Shorthand for shaping
Here’s a look at some shorthand I’ve been playing with, early in the shaping process.
I use this when I have a bunch of stuff in my head for a design but I don’t know where to start. I don’t know if all the pieces are going to combine or not. I don’t want to just start randomly and find out that I’ve painted myself in a corner, hit a dead end, or forgotten an important factor.
I’m working an idea for Basecamp 4 that introduces start and end dates on projects, so we can render them on a timeline.
So first, I listed the systems that were swimming around in my head. (By “system” I mean some piece of the overall solution that does something.)
“Three types” refers to adding a new type of workgroup in Basecamp that distinguishes ongoing things from projects that end. “Mixed pool” refers to changing the UI so we no longer group projects by type (teams vs. projects vs. ongoing things). “Ceremony” refers to a new flow for creating projects that allows more time and space for making choices.
After they were out of my head, I numbered them to refer to them symbolically.
Then, using the numbers, I drew a quick interrelationship diagram. I wrote the numbers in a circle first, then drew arrows to show when doing one thing would make it easier to do another.
Having three types (1) isn’t going to be viable unless first we mix the pool (2) because the home page will lose coherence with too many sections. I need start/end dates on projects (4) in order to play with different timeline designs (3). Without more ceremony (5) there won’t be real estate for specifying start/end dates. Etc.
The interrelationship diagram is never perfect. It just has to be good enough to give me ideas about sequence — what to do in what order. Now I see the mixed pool (2) and ceremony (5) as the starting points for everything else.
That decision helped me think about what to sketch. To represent what the sketch should do, I wrote this description:
There are three symbols here:
- The dot (•) means the two things are going to combine in a way I don’t understand. The idea is they will both be changed by being combined due to interdependencies. I think of it as “product” or “integration.”
- The plus (+) means the sketch is going to handle both things, but I can solve them independently. They combine by plugging together in a known way. I think of this like "and", “orthogonal” or “modular.”

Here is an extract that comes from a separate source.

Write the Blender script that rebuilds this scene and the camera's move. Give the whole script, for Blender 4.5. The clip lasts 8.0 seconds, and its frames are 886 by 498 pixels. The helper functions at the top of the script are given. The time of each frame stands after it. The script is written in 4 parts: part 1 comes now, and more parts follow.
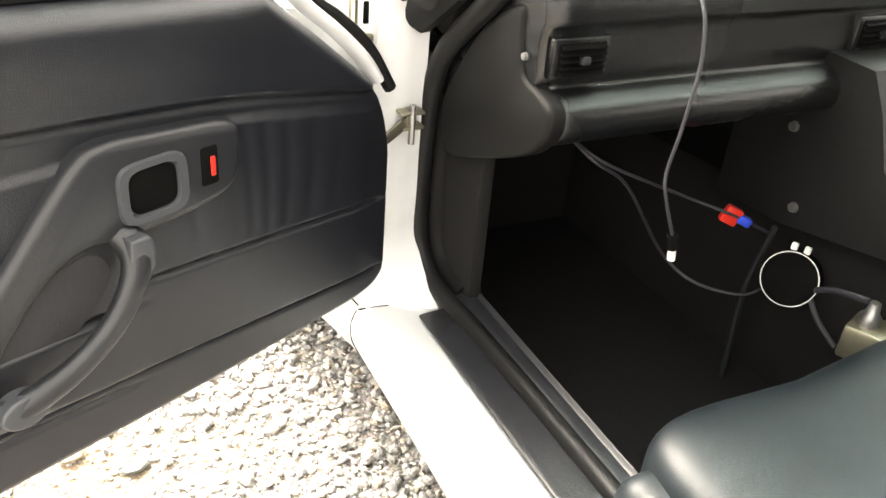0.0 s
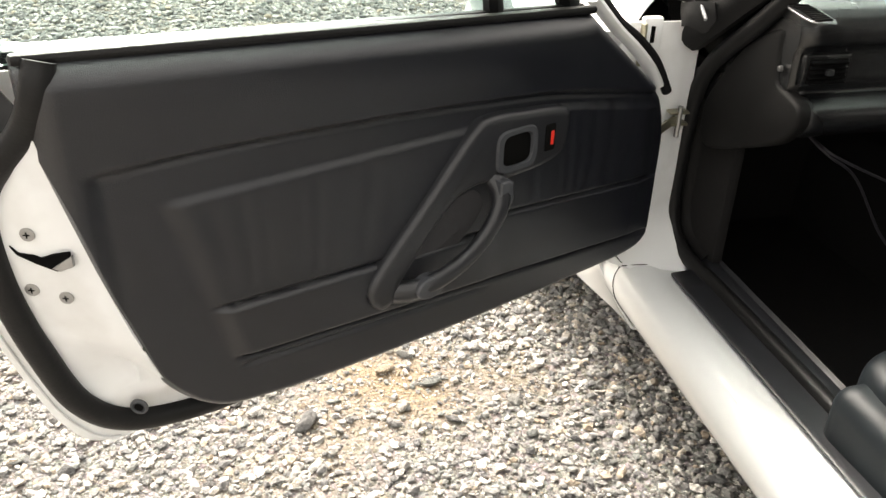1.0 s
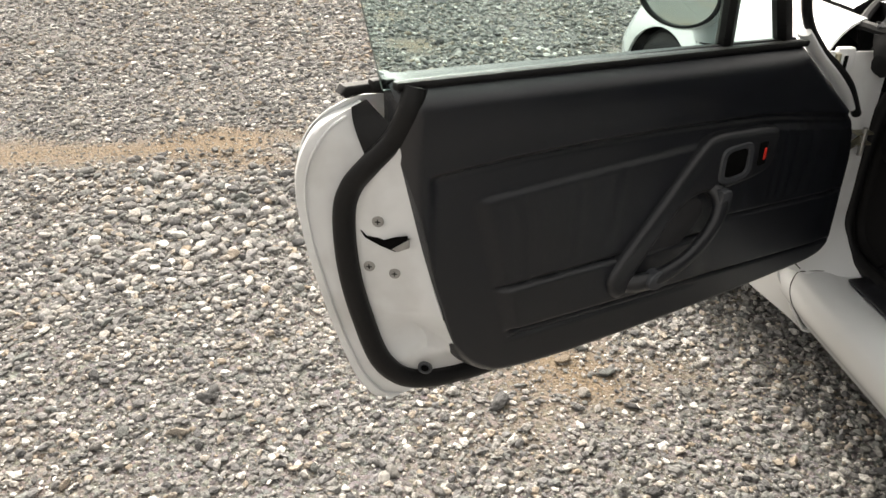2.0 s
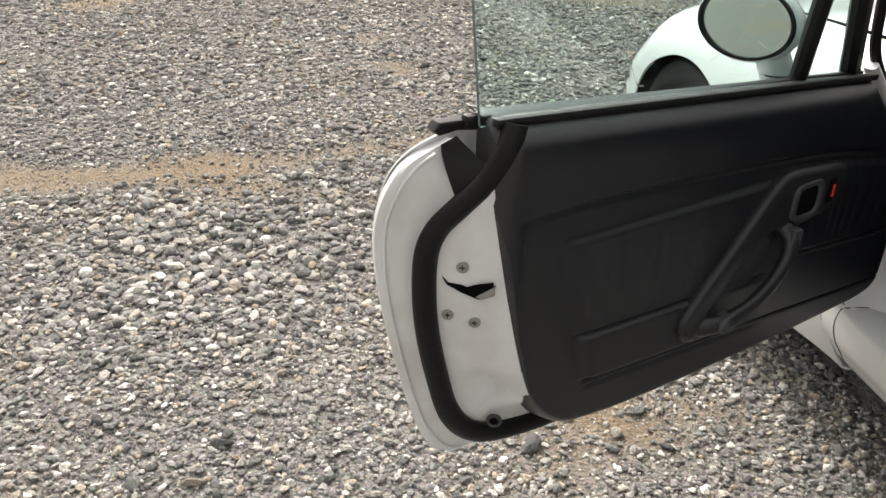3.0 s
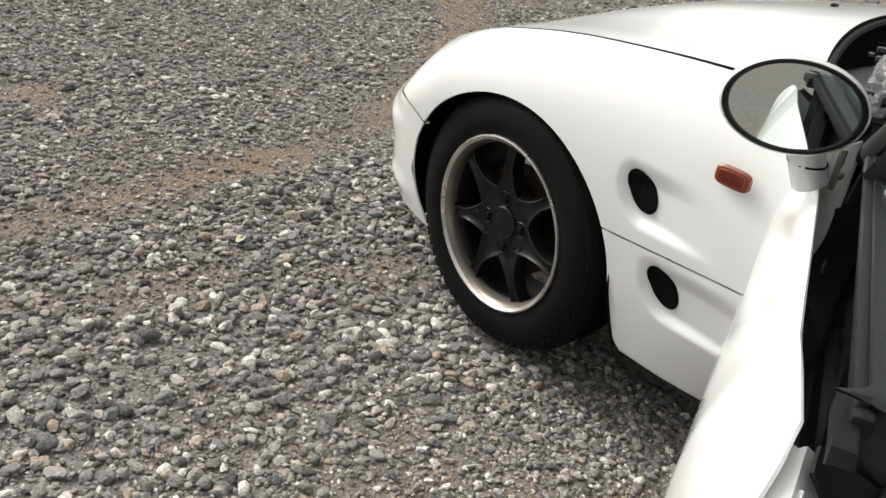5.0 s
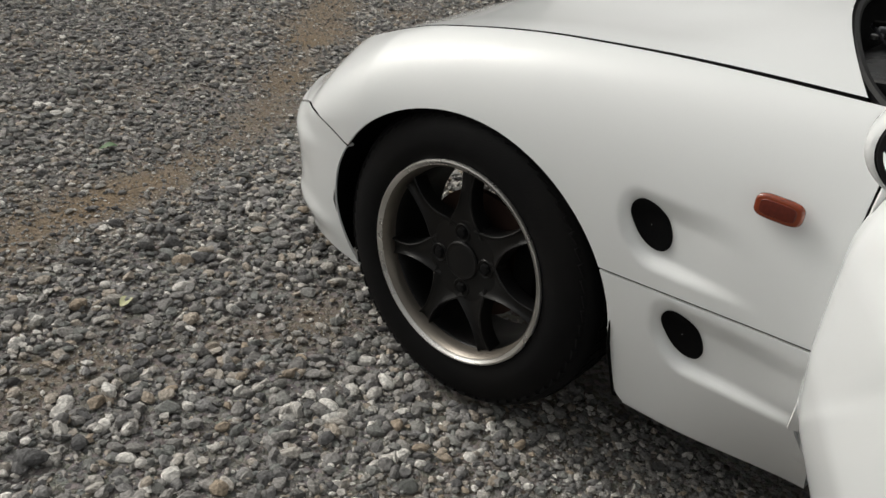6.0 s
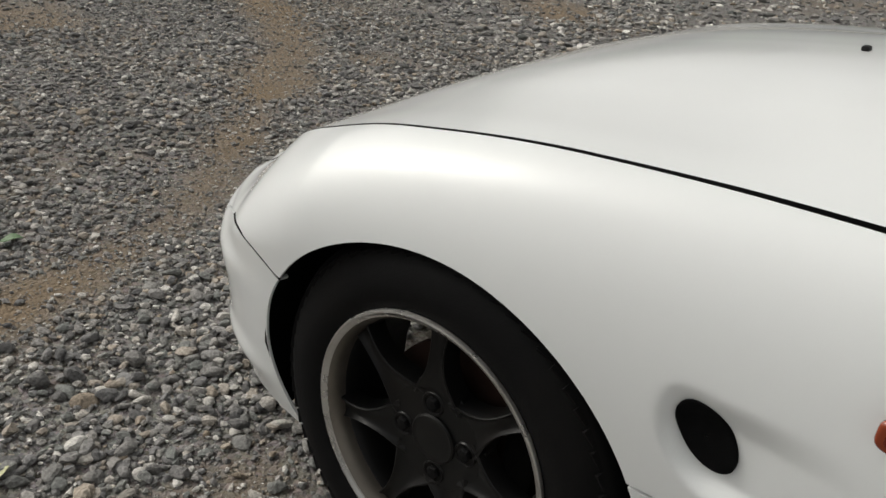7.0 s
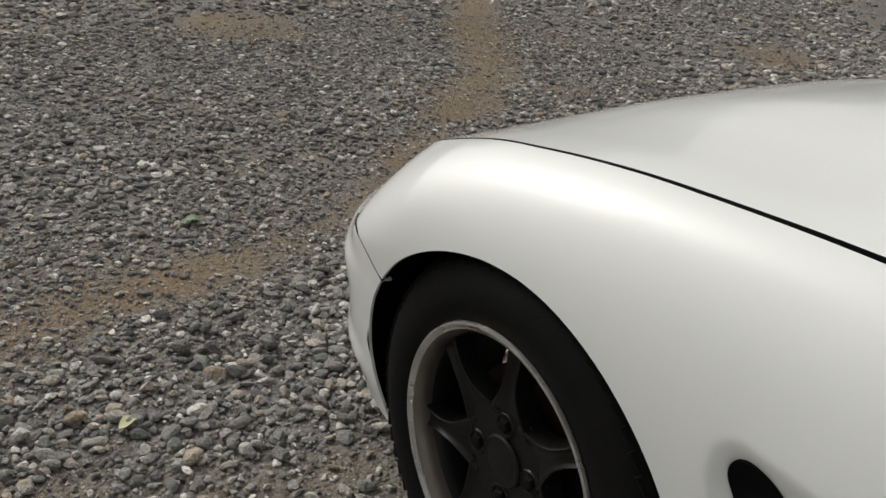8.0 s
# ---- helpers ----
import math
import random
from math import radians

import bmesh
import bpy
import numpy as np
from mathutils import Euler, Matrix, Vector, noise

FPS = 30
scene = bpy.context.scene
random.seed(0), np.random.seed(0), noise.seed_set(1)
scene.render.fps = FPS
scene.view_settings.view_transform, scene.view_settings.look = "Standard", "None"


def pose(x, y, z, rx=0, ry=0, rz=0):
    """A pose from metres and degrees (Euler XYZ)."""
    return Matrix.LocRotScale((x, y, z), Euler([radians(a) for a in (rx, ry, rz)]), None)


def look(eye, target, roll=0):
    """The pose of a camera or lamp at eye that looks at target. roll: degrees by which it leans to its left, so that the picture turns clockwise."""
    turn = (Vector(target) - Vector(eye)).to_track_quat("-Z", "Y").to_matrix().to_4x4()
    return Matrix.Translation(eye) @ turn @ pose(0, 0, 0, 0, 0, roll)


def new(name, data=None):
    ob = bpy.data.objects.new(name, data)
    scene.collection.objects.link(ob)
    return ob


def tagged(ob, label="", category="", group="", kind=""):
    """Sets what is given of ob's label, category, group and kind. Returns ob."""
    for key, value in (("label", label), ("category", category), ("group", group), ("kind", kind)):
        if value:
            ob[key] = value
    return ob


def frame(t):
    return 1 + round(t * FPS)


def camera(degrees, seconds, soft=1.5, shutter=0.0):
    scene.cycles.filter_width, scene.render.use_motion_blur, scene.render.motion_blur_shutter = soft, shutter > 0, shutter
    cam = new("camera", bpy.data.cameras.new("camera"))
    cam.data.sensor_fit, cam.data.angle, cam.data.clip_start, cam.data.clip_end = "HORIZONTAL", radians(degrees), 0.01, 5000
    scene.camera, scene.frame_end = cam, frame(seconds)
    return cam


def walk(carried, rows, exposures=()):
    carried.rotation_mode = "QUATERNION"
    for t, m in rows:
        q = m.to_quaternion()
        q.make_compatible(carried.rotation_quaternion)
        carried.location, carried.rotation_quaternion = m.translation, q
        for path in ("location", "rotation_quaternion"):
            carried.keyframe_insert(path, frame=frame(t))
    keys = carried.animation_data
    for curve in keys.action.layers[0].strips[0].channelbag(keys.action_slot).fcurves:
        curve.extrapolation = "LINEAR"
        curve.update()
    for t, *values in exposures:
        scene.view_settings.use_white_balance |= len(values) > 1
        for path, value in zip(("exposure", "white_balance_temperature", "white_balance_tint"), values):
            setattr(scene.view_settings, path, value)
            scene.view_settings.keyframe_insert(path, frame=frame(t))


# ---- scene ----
cam = camera(55.4, 8.0)
PATH = [
    (0, (-0.963, -1.462, 0.908), (-0.151, 0.051, -0.118), 5.1),
    (0.5, (-1.044, -1.559, 0.95), (-0.499, 0.093, -0.037), 3.1),
    (1, (-1.184, -1.718, 0.984), (-0.79, -0.031, -0.015), 1.5),
    (1.5, (-1.314, -1.823, 1.034), (-1.053, -0.101, 0.05), -0.2),
    (1.7, (-1.363, -1.85, 1.049), (-1.141, -0.124, 0.062), -0.2),
    (2.8, (-1.506, -1.779, 1.045), (-1.302, -0.024, 0.109), 0.6),
    (3, (-1.541, -1.751, 1.037), (-1.227, -0.01, 0.103), 1.8),
    (3.5, (-1.681, -1.661, 1.065), (-1.037, -0.003, 0.15), 3.0),
    (4, (-1.765, -1.544, 1.056), (-0.943, 0.028, 0.132), 2.9),
    (4.5, (-1.768, -1.315, 1.034), (-0.827, 0.175, 0.089), 4.5),
    (4.7, (-1.788, -1.241, 1.033), (-0.763, 0.199, 0.099), 6.0),
    (5.8, (-1.761, -0.829, 1.007), (-0.387, 0.264, 0.05), 6.8),
    (6, (-1.694, -0.759, 1.006), (-0.31, 0.312, 0.038), 6.5),
    (6.5, (-1.532, -0.586, 0.997), (-0.12, 0.45, 0.031), 6.3),
    (7, (-1.355, -0.499, 0.999), (0.074, 0.555, 0.079), 6.1),
    (7.5, (-1.228, -0.59, 0.965), (-0.021, 0.742, 0.087), 5.3),
    (8, (-1.26, -0.596, 0.99), (-0.154, 0.808, 0.092), 6.7),
]
EXPOSURES = [(0.0, 3.7, 7250, 10), (0.5, 2.9, 7100, 10), (1.0, 2.2, 7050, 10), (1.5, 1.6, 6950, 10), (3.0, 1.0, 6750, 10), (3.5, 1.2, 6550, 10), (4.0, 1.25, 6550, 10), (4.5, 1.0, 6580, 10), (5.8, -0.45, 6500, 8), (6.5, -0.4, 6500, 8), (8.0, -0.48, 6550, 8)]
walk(cam, [(t, look(eye, target, roll)) for t, eye, target, roll in PATH], EXPOSURES)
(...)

- The not symbol (¬) is the opposite of the dot (•). It mean’s I’m explicitly leaving something out in order not to deal with it yet. This is like choosing orthogonality for now although ultimately I’ll need to integrate more later.
The statement above says I’m going to figure out how to integrate the mixed pool (2) with a new single button (“one button”) to creating different types of project from one place. That new button is going to let me add more ceremony (5) by linking to a new form with more real estate. But I’m not going to think about how that space in the new, more ceremonious flow, accommodates the third type and start/end dates yet (1 • 4).
Instead of writing in “one button”, I could have defined a system for that and numbered it 6. Then the statement would be purely symbolic: (2 • 6) + 5 ¬ (1 • 4). But I just thought of it as I was going, so why bother slowing down. This is just for me.
Now that I had a defined concept of what to sketch, I sketched it:
(The Ts, Ps, and HQ in the left-hand sketch indicate Teams, Projects, and HQ mixed together in one pool.)
The “ceremony” is the new dedicated screen (on the right) for creating a project of different possible types. Note the orthogonality (indicated by +). There are lots of ways to design this that don’t impact the way we mix types together into one pool and offer one button to trigger the new flow on the left.
Now I felt I knew where I was. I had a place to start adding in the third type and options for start/end dates. So I took a swing at (5 • 1 • 4), which would be a plug replacement for (5 ¬ (1 • 4)).
There are probably dozens of other ways to represent this. The point isn’t to find the perfect way or the One True Way. The point is just to get some handle on what I’m doing so I know where I am, understand how the parts in my head fit together, and feel confident about where to go next.
I might throw everything away later, or realize I missed something critical at the very beginning. But when I feel too much in a fog, or my thoughts are too tangled, I like having tools I can reach for to map out and compress what I know and where I stand.